Last week the Roman Catholic Archdiocese of Los Angeles disclosed summaries of personnel files of 126 priests accused of sexually abusing children, in some cases decades ago. It's a sickening litany of subterfuge as the hierarchy tried to evade rather than confront the problem. At least 245 priests in the nation's largest archdiocese have been accused of sexually abusing children. The cost to the archdiocese of settling an avalanche of lawsuits could reach $1 billion, according to the Los Angeles Times.

These instances of pedophilia are not merely an internal church matter. Each is a criminal offense. As such, each should have profound consequences for the offender--and also for any church official who was aware of these crimes but enabled them to continue rather than promptly calling police and prosecutors.

Instead, just as similarly horrific failures of management played out elsewhere in the U.S., the Los Angeles archdiocese quietly moved abusive clerics through cycles of counseling, parish work, further offenses and ... more counseling. Child molestation or rape was documented in personnel records with such euphemisms as "boundary violations" or behavior that raised questions of "moral fitness." And some parents of victimized children evidently were asked to keep silent.

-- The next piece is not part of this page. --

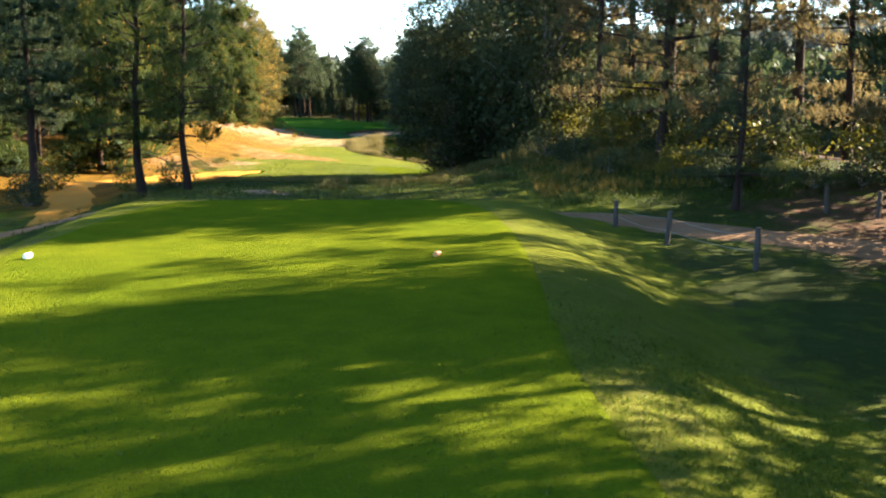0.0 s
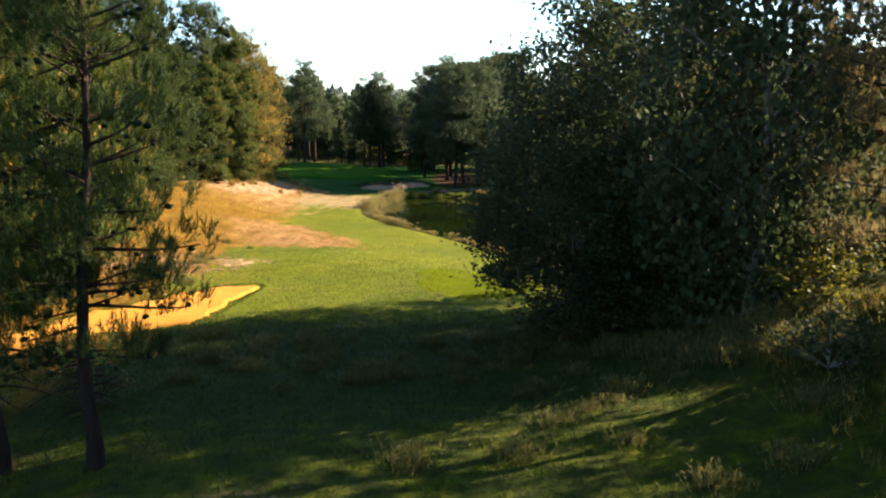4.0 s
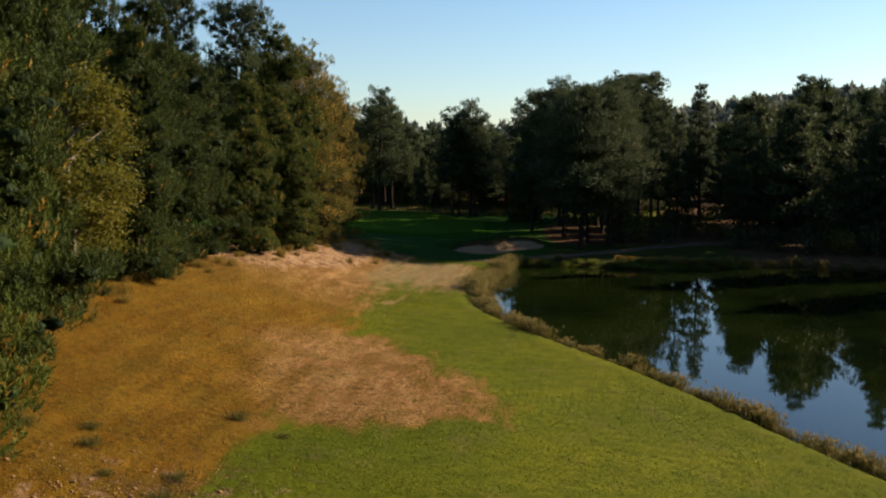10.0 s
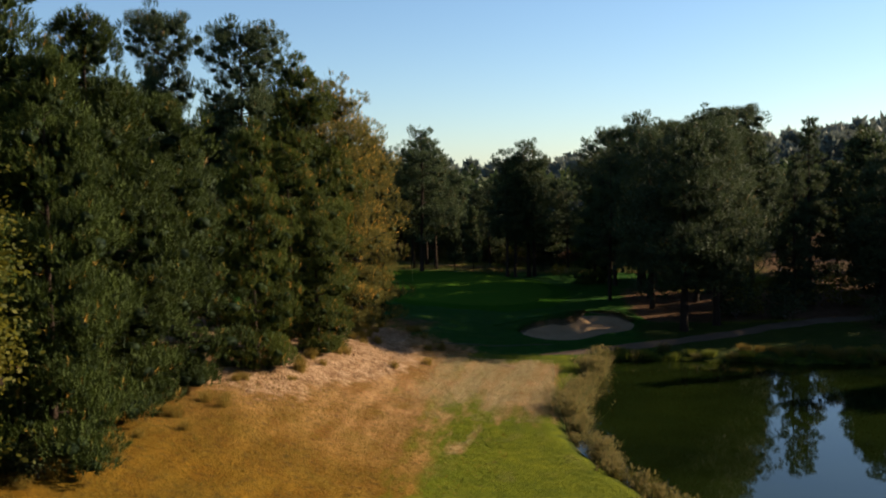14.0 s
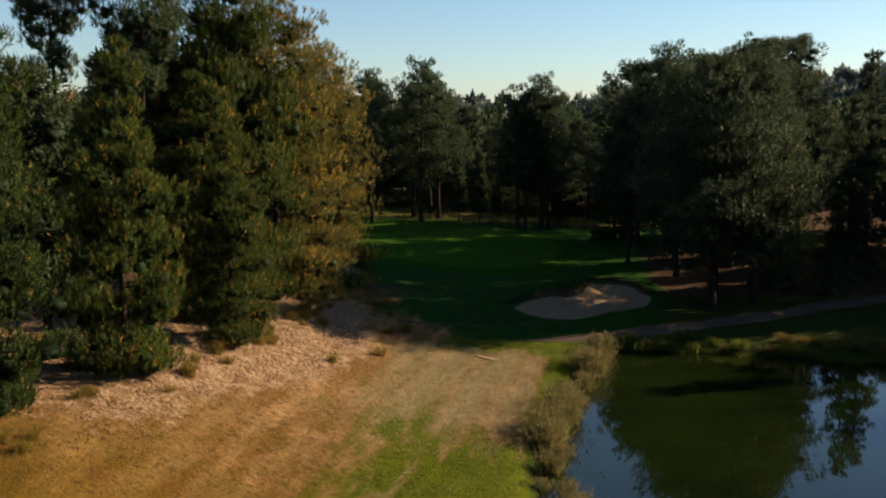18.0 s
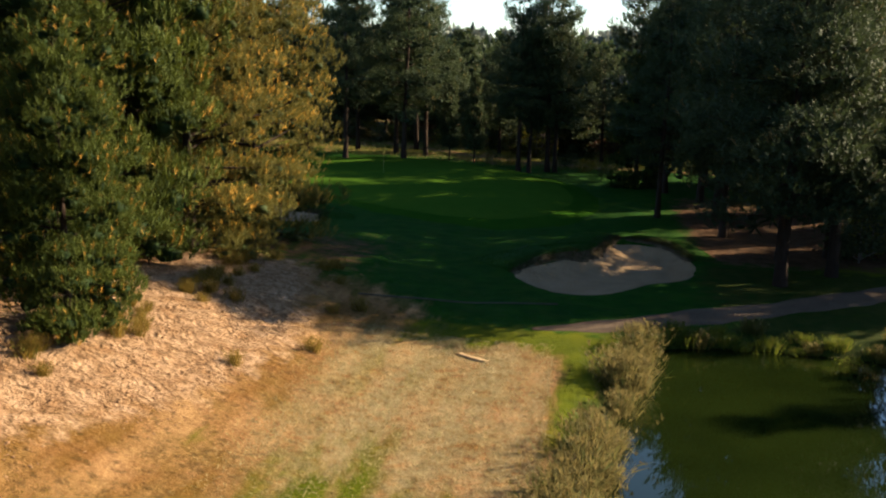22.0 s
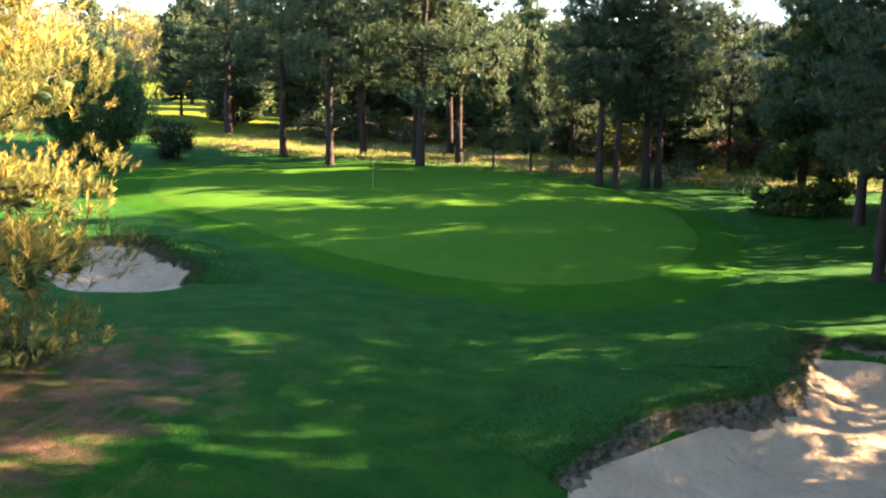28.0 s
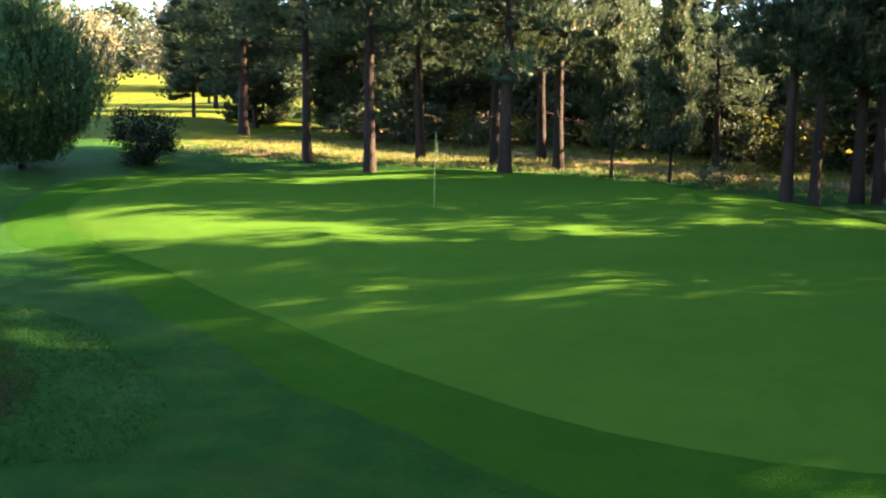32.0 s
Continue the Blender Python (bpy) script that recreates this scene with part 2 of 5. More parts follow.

Cardinal Roger Mahony took over the leadership of the archdiocese in 1985. He has said a policy adopted in 2002 stipulates that "no priest who had ever abused a minor, no matter how long ago, would be allowed to hold an assignment." But what about Mahony's responsibility for those incidents when they were taking place on his watch? The question is important: Several profiles of pedophile clerics posted on a special archdiocesan Web site reveal a routine of rotating known abusers through different parishes.

In one case, Rev. Michael Baker in 1986 voluntarily revealed to Mahony, then an archbishop, details of a sexual relationship with two young boys from 1978 to 1985. Rather than turning Baker over to police, Mahony initiated a round of counseling, and barred him from close contact with minors. But it took several more attempts at therapy--and more relapses--before Baker was defrocked in 2000. By then, he may have molested as many as 10 youngsters over some 20 years.

What's missing in Los Angeles, as in many other U.S. dioceses, is stark accountability for the hierarchy, the bishops who often looked the other way or covered up these crimes.

Holding church officials responsible should be as much a part of justice in settling these cases as atoning to the victims, defrocking priests or making multimillion-dollar settlements.

Instead, many bishops whose failures make them every bit as culpable as the molesters still hold positions of honor and power in the church. The evident goal of U.S. bishops is to ride out the corrosive crisis that has all but destroyed their stature on issues of education, health and social justice--and tarnished untold thousands of innocent priests. The Los Angeles revelations are but one more reason why certifiably negligent bishops should be losing their jobs.